◆ EXERCISE TASK ◆
Of the lines listed below, return exactly those that run from the line containing "4. More parts follow." through the line containing "return 16.66 - 0.10 * (x - 5.6)", both included.

◆ MATERIAL PROVIDED ◆
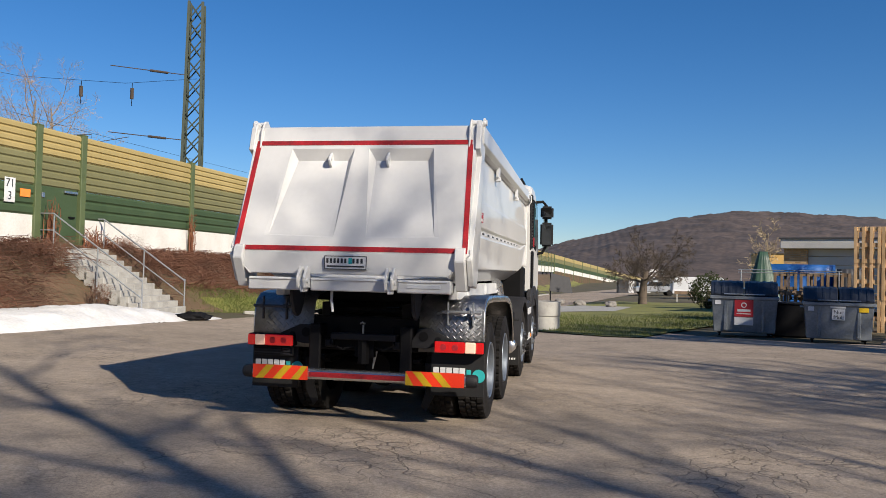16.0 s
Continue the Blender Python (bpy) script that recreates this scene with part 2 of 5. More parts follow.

==

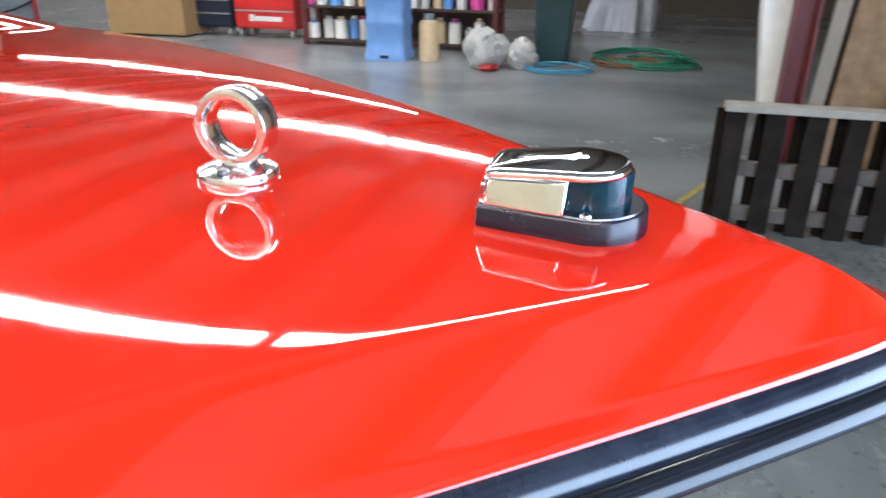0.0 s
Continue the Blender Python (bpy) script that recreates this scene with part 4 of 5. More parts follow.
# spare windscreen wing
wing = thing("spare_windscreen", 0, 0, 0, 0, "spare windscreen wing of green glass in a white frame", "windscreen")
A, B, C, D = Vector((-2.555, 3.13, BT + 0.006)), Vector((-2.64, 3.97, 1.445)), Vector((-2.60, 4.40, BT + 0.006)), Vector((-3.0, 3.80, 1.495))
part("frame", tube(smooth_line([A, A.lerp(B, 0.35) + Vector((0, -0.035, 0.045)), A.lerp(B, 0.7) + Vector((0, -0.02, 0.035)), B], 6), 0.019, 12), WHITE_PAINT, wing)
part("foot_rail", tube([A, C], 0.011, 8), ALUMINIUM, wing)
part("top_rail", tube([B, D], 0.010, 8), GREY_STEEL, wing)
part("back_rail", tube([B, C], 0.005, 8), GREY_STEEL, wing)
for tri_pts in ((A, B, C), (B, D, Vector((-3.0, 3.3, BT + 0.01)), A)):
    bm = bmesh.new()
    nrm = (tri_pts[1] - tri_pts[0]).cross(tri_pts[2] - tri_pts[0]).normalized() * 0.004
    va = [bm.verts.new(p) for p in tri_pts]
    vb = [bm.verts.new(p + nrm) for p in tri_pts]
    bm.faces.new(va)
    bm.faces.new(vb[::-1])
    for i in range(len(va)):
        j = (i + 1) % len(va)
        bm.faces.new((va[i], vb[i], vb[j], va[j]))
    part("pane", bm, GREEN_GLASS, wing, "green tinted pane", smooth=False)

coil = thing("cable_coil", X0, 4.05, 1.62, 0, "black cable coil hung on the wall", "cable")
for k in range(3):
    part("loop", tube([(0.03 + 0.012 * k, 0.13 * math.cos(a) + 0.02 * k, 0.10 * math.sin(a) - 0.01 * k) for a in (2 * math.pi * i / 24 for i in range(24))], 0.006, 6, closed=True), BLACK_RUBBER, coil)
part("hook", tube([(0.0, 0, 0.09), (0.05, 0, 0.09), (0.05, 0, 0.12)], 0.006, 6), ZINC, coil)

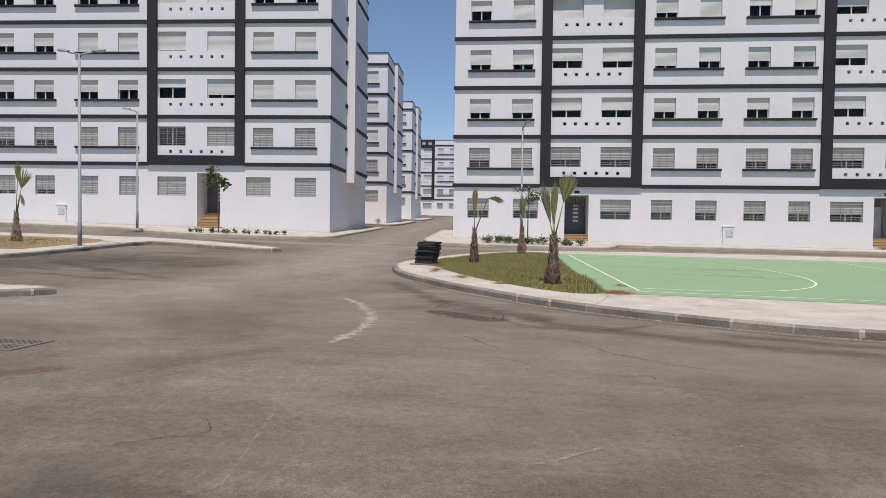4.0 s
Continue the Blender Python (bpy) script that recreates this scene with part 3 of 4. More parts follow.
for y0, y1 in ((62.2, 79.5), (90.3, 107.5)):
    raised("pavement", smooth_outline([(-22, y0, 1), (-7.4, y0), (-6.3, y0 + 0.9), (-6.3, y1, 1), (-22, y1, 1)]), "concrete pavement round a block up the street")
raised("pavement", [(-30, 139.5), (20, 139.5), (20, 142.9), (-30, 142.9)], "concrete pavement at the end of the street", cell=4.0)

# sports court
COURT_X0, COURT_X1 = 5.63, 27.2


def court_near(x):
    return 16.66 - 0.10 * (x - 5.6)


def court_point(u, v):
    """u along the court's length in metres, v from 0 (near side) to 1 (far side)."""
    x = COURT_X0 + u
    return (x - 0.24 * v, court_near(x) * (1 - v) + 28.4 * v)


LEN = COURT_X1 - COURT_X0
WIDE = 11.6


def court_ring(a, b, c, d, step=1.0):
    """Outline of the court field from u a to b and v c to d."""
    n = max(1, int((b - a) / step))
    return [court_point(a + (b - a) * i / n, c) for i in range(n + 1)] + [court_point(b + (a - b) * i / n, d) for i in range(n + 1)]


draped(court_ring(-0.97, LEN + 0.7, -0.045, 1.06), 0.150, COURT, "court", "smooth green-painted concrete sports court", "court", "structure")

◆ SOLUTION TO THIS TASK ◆
Continue the Blender Python (bpy) script that recreates this scene with part 3 of 4. More parts follow.
for y0, y1 in ((62.2, 79.5), (90.3, 107.5)):
    raised("pavement", smooth_outline([(-22, y0, 1), (-7.4, y0), (-6.3, y0 + 0.9), (-6.3, y1, 1), (-22, y1, 1)]), "concrete pavement round a block up the street")
raised("pavement", [(-30, 139.5), (20, 139.5), (20, 142.9), (-30, 142.9)], "concrete pavement at the end of the street", cell=4.0)

# sports court
COURT_X0, COURT_X1 = 5.63, 27.2


def court_near(x):
    return 16.66 - 0.10 * (x - 5.6)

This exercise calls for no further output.